Task instructions
Pull each line containing "finishes" out of the data and copy it.
━━━━━━━━
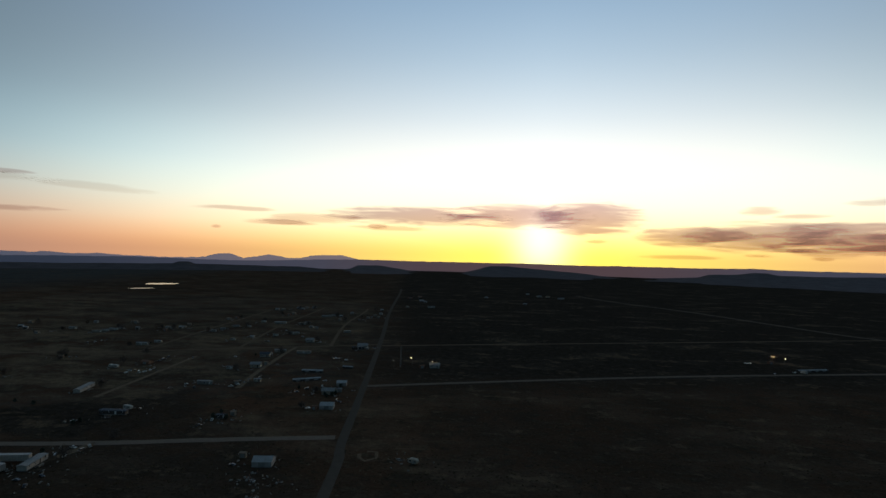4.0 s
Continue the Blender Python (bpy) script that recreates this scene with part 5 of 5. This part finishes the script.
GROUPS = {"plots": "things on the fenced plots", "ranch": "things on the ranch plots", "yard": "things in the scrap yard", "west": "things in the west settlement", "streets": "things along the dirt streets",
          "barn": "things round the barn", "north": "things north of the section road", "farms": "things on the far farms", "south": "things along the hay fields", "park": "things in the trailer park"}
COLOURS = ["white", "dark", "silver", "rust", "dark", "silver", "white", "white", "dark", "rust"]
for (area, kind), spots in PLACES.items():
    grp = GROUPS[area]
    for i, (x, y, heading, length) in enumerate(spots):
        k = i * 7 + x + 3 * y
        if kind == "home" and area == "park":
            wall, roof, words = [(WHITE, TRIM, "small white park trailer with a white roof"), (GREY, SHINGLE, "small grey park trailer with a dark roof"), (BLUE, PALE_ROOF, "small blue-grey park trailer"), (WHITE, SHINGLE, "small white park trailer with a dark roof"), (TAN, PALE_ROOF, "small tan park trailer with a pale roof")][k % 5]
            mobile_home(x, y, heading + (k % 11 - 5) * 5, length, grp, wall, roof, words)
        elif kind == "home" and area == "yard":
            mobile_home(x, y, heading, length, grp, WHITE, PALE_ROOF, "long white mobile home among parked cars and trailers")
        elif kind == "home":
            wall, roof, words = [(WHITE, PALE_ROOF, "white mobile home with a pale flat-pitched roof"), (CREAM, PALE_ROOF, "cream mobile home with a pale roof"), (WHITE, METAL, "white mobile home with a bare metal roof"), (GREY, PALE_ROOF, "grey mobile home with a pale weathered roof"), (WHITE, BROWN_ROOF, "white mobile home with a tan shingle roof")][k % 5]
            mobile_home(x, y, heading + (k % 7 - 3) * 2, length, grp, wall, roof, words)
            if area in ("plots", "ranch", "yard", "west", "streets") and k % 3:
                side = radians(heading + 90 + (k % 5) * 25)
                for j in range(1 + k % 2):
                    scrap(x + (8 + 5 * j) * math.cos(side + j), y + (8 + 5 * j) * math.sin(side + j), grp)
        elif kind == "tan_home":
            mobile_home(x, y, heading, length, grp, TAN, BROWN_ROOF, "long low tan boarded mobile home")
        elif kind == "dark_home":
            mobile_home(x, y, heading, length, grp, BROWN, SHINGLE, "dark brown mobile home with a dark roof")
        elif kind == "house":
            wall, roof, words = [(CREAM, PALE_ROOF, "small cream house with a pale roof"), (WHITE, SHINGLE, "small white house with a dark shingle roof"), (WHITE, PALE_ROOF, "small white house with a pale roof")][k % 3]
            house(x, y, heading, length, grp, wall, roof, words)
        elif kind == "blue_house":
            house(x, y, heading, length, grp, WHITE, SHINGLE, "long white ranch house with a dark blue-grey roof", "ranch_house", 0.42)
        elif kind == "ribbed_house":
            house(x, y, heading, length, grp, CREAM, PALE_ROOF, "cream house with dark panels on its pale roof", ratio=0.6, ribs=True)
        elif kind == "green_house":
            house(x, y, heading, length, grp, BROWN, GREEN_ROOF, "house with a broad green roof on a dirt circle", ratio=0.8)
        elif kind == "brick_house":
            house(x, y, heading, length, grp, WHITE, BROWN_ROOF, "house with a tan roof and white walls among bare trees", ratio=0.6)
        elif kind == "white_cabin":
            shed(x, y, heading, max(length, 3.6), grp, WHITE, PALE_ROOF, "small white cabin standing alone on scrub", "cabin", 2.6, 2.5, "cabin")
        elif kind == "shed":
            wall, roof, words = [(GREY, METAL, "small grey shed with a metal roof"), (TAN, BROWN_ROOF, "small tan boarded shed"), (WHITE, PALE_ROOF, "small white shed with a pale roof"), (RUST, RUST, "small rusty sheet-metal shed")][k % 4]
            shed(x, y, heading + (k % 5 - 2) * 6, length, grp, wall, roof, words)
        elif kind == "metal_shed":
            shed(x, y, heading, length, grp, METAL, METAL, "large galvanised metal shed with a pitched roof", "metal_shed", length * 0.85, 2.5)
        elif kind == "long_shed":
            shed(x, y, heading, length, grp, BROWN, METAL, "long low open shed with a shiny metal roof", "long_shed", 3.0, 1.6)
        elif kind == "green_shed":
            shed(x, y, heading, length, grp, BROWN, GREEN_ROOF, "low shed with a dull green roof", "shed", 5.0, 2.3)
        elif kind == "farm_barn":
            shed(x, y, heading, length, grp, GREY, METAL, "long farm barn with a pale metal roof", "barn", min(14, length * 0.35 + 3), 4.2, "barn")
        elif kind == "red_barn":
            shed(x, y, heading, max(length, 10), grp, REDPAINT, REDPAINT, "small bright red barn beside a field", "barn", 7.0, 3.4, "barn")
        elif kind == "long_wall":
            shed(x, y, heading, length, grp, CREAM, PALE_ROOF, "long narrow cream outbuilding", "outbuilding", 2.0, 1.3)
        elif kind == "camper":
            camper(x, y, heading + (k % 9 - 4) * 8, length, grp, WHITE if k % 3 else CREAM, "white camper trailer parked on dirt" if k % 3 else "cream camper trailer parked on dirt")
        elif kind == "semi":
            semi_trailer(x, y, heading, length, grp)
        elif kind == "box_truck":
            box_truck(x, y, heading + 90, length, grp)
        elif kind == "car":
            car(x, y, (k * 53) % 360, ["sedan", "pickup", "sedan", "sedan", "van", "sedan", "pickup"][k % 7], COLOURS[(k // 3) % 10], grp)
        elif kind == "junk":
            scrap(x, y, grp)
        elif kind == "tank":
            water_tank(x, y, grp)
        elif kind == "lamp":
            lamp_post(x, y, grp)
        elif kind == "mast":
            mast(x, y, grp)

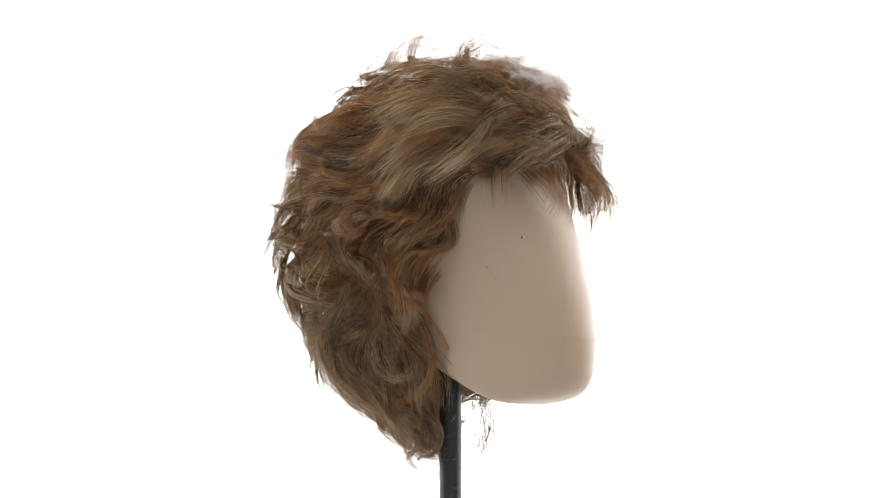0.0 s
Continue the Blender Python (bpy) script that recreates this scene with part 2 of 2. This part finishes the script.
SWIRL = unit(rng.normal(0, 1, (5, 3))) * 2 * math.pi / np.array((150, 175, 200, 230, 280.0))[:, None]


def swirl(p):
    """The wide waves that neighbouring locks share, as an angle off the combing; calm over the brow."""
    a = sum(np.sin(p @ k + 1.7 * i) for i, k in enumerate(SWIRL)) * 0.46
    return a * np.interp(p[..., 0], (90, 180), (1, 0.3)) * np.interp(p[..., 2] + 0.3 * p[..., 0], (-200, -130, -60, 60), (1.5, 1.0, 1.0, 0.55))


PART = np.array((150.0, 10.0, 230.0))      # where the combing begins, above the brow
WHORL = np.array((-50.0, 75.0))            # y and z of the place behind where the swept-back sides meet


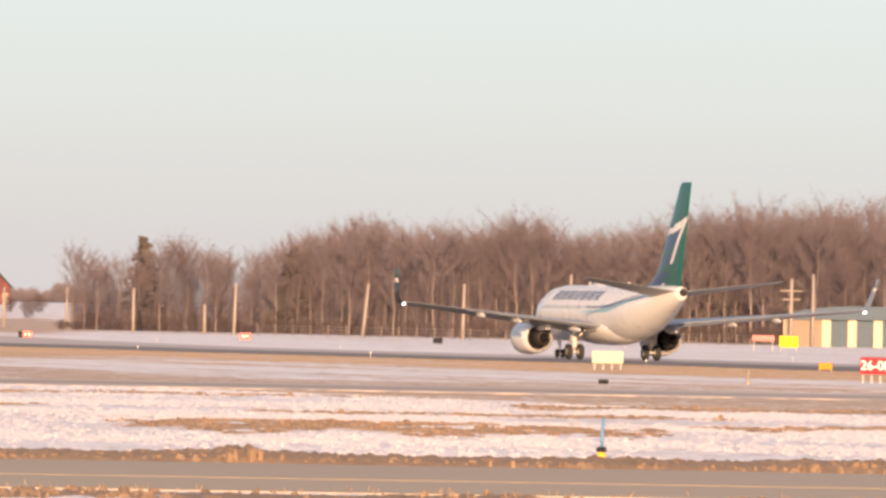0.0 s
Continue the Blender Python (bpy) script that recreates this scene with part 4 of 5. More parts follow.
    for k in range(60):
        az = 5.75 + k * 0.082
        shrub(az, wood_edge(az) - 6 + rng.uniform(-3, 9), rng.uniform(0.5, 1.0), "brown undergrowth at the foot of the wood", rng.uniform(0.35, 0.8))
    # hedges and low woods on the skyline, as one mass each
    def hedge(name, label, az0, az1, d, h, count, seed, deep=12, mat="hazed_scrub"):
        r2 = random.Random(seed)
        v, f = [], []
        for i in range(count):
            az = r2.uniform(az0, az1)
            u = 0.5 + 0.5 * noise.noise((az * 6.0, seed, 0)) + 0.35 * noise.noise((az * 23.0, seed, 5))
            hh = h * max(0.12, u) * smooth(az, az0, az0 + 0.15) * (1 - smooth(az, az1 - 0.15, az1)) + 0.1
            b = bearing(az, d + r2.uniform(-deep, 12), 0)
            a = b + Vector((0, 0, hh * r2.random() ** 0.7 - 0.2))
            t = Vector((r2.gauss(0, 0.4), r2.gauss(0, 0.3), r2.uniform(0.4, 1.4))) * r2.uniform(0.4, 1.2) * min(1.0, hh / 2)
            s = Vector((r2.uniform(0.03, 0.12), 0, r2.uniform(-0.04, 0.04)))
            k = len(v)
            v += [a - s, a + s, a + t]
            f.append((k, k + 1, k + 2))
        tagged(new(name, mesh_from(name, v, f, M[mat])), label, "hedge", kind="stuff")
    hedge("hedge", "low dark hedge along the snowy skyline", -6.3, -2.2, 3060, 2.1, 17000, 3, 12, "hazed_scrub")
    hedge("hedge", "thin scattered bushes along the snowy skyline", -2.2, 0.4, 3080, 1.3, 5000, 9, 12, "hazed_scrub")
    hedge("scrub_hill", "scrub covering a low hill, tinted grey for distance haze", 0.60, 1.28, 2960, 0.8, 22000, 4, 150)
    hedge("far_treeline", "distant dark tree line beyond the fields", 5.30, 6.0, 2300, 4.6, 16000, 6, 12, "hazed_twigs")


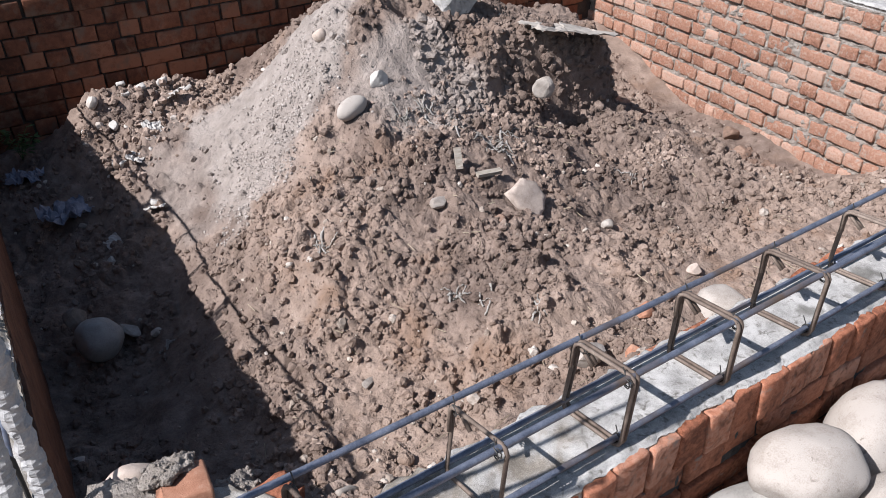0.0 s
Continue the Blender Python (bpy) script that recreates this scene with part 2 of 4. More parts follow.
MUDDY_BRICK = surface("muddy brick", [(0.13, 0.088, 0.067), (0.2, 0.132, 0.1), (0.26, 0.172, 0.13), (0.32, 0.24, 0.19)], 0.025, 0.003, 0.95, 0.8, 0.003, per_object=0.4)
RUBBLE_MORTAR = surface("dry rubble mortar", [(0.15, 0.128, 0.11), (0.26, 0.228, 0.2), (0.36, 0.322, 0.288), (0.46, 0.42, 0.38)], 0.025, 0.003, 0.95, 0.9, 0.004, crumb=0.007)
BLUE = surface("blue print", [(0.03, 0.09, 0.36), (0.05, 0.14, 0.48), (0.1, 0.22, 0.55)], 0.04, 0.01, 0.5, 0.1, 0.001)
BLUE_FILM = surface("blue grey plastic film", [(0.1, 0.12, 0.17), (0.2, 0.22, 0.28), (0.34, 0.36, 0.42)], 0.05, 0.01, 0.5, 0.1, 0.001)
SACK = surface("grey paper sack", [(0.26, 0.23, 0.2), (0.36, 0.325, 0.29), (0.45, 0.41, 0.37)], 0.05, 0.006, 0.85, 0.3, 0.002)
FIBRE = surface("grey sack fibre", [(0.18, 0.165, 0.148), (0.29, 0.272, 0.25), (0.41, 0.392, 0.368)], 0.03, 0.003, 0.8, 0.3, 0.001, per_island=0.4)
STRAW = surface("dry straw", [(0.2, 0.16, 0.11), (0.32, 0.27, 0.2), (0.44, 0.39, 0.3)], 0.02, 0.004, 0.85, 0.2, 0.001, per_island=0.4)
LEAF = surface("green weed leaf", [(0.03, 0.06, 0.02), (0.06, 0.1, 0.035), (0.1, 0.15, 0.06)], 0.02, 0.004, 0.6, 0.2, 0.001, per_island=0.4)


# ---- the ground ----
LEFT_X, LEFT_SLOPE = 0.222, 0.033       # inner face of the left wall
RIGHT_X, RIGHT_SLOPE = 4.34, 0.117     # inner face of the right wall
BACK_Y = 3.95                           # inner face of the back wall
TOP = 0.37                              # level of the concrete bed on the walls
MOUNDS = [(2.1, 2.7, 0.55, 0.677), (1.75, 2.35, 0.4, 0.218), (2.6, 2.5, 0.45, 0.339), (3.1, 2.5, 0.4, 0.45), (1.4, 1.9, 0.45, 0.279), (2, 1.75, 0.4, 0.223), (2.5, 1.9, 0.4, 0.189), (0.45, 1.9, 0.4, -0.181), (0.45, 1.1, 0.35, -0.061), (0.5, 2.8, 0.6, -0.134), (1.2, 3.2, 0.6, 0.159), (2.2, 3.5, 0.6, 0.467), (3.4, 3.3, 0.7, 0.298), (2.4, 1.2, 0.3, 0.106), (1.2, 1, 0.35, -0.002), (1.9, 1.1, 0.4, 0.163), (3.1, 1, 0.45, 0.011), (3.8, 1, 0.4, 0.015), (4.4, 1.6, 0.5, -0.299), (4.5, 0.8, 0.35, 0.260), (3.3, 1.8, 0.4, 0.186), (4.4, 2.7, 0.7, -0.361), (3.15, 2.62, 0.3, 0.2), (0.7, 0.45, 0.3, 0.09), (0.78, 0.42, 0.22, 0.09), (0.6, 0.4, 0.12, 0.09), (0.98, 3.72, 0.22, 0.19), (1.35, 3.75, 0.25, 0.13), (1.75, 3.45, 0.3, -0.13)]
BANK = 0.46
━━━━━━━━
Solution for this exercise
Continue the Blender Python (bpy) script that recreates this scene with part 5 of 5. This part finishes the script.
Continue the Blender Python (bpy) script that recreates this scene with part 2 of 2. This part finishes the script.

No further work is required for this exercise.